**Data block:**
** Start **

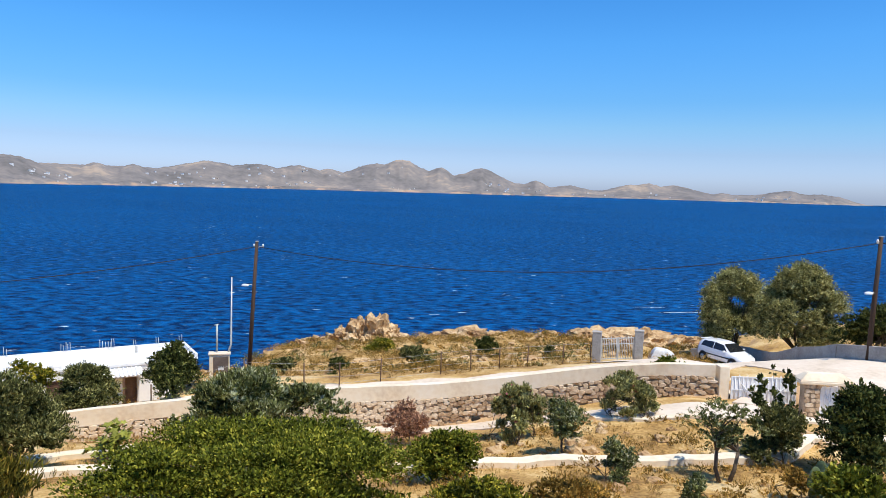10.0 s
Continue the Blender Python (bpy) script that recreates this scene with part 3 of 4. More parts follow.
part("core", wall_strip(-24, 13.6, 0.34, 0.05, lambda x: garden_at_wall(x) - 0.5, band_low), MORTAR, retaining_wall)
part("parapet", wall_strip(-24, 13.6, 0.36, -0.02, band_low, lambda x: float(parapet_top(x)) + 0.02 * noise.noise(Vector((x, 0, 0)))), PLASTER, retaining_wall, "cream-rendered parapet")
part("end_post", block(0.46, 0.5, 1.75, 0.04), PLASTER, retaining_wall, "cream end post", at=(13.98, 31.65, 18.65))
part("drain", block(0.42, 0.1, 0.30, 0.04), DARK, retaining_wall, "dark drain hole", at=(3.2, float(wall_line(3.2)) - 0.0, 16.95))


def stone_mesh(rng):
    """A rough-faced stone about one unit wide, its face towards -y."""
    n = 7
    bm = bmesh.new()
    rings = []
    for y, s in ((0.5, 1.0), (-0.3, 1.0), (-0.5, 0.86)):
        ring = []
        for k in range(n):
            a = 6.2832 * (k + 0.5) / n
            q = 0.5 / max(abs(math.cos(a)), abs(math.sin(a))) * 0.45 + 0.5 * 0.55
            ring.append((math.cos(a) * q * s, y, math.sin(a) * q * s))
        rings.append(ring)
    wob = [1 + 0.20 * rng.uniform(-1, 1) for _ in range(n)]
    made = [[bm.verts.new((c[0] * w, c[1] + 0.05 * rng.normal(), c[2] * w)) for c, w in zip(r, wob)] for r in rings]
    for r, s in zip(made, made[1:]):
        for k in range(n):
            bm.faces.new((r[k], r[(k + 1) % n], s[(k + 1) % n], s[k]))
    bm.faces.new(made[-1])
    bmesh.ops.recalc_face_normals(bm, faces=bm.faces)
    me = bpy.data.meshes.new("stone")
    bm.to_mesh(me)
    bm.free()
    me.materials.append(STONE)
    return me


# ---- the white house ----
def white_house():
    root = thing("house", (-26.1, 46.8, 12.35), "low flat-roofed white house with steel rods on the roof", "house", turn=29.0)
    L, W, Hh = 12.2, 4.6, 2.62
    wall = bmesh.new()
    # front wall in pieces round a door and a window
    door0, door1, win0, win1 = 7.35, 8.25, 2.6, 3.9
    block(win0, 0.3, Hh, 0.0, (win0 / 2, 0.15, 0), bm=wall)
    block(win1 - win0, 0.3, 0.9, 0.0, ((win0 + win1) / 2, 0.15, 0), bm=wall)
    block(win1 - win0, 0.3, Hh - 2.05, 0.0, ((win0 + win1) / 2, 0.15, 2.05), bm=wall)
    block(door0 - win1, 0.3, Hh, 0.0, ((win1 + door0) / 2, 0.15, 0), bm=wall)
    block(door1 - door0, 0.3, Hh - 2.05, 0.0, ((door0 + door1) / 2, 0.15, 2.05), bm=wall)
    block(L - door1, 0.3, Hh, 0.0, ((door1 + L) / 2, 0.15, 0), bm=wall)
    block(0.3, W - 0.3, Hh, 0.0, (0.15, W / 2 + 0.15, 0), bm=wall)
    block(0.3, W - 0.3, Hh, 0.0, (L - 0.15, W / 2 + 0.15, 0), bm=wall)
    block(L - 0.6, 0.3, Hh, 0.0, (L / 2, W - 0.15, 0), bm=wall)
    part("wall", wall, WHITEWASH, root)
    roof = block(L + 0.16, W + 0.16, 0.18, 0.02, (L / 2, W / 2, Hh))
    block(L + 0.16, 0.2, 0.24, 0.02, (L / 2, W, Hh + 0.18), bm=roof)
    block(3.6, W - 0.3, 0.22, 0.02, (1.75, W / 2 - 0.1, Hh + 0.18), bm=roof)
    block(0.2, W - 0.4, 0.24, 0.02, (L, W / 2 - 0.1, Hh + 0.18), bm=roof)
    part("roof", roof, WHITEWASH, root, "whitewashed flat roof")
    porch = part("canopy", block(2.9, 1.0, 0.1, 0.02, base=False), WHITEWASH, root, "white sloping tiled canopy", at=(7.0, -0.42, 2.28), turn=(24, 0, 0))
    for k in range(11):
        t = tube([(-1.35 + 0.27 * k, -0.5, 0.06), (-1.35 + 0.27 * k, 0.5, 0.06)], 0.07, 6)
        part("tile", t, WHITEWASH, porch)
    door = part("door", block(0.86, 0.07, 2.0, 0.01), BROWN_PAINT, root, "dark brown wooden door", at=(7.8, 0.2, 0.02))
    part("handle", block(0.03, 0.05, 0.14, 0.008), CHROME, door, at=(0.34, -0.05, 0.95))
    part("door_frame", block(0.1, 0.14, 2.05, 0.01), GALV, root, "pale door jamb", at=(8.2, 0.02, 0))
    win = part("window", block(1.26, 0.06, 1.1, 0.01), BROWN_PAINT, root, "brown shuttered window", at=(3.25, 0.2, 0.93))
    for k in range(7):
        part("slat", block(1.1, 0.03, 0.09, 0.008), BROWN_PAINT, win, at=(0, -0.04, 0.08 + 0.14 * k))
    part("pillar", block(0.14, 0.14, 2.2, 0.01), BROWN_PAINT, root, "brown porch post", at=(7.2, -0.85, -0.1))
    part("vent", block(0.16, 0.16, 0.5, 0.02), GALV, root, at=(8.6, 3.2, Hh + 0.18))
    rng = np.random.default_rng(5)
    for x0 in (0.25, 3.75, 4.2, 6.3, 6.7, 7.1, 8.6, 10.2, 11.9):
        for k in range(2 + (x0 in (3.75, 6.7))):
            x, y = x0 + 0.16 * k, W - 0.1 * k - 0.05
            part("rod", tube([(0, 0, 0), (0.02 * rng.normal(), 0.02, 0.45 + 0.25 * rng.random())], 0.022, 5), GALV, root, "rusty grey reinforcing rod", at=(x, y, Hh + 0.4))
    return root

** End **

Going down the listing above, begin printing at the line with "Continue the Blender" and finish with the line with "- 0.0, 16.95))", exactly as they appear.

**The response:**
Continue the Blender Python (bpy) script that recreates this scene with part 3 of 4. More parts follow.
part("core", wall_strip(-24, 13.6, 0.34, 0.05, lambda x: garden_at_wall(x) - 0.5, band_low), MORTAR, retaining_wall)
part("parapet", wall_strip(-24, 13.6, 0.36, -0.02, band_low, lambda x: float(parapet_top(x)) + 0.02 * noise.noise(Vector((x, 0, 0)))), PLASTER, retaining_wall, "cream-rendered parapet")
part("end_post", block(0.46, 0.5, 1.75, 0.04), PLASTER, retaining_wall, "cream end post", at=(13.98, 31.65, 18.65))
part("drain", block(0.42, 0.1, 0.30, 0.04), DARK, retaining_wall, "dark drain hole", at=(3.2, float(wall_line(3.2)) - 0.0, 16.95))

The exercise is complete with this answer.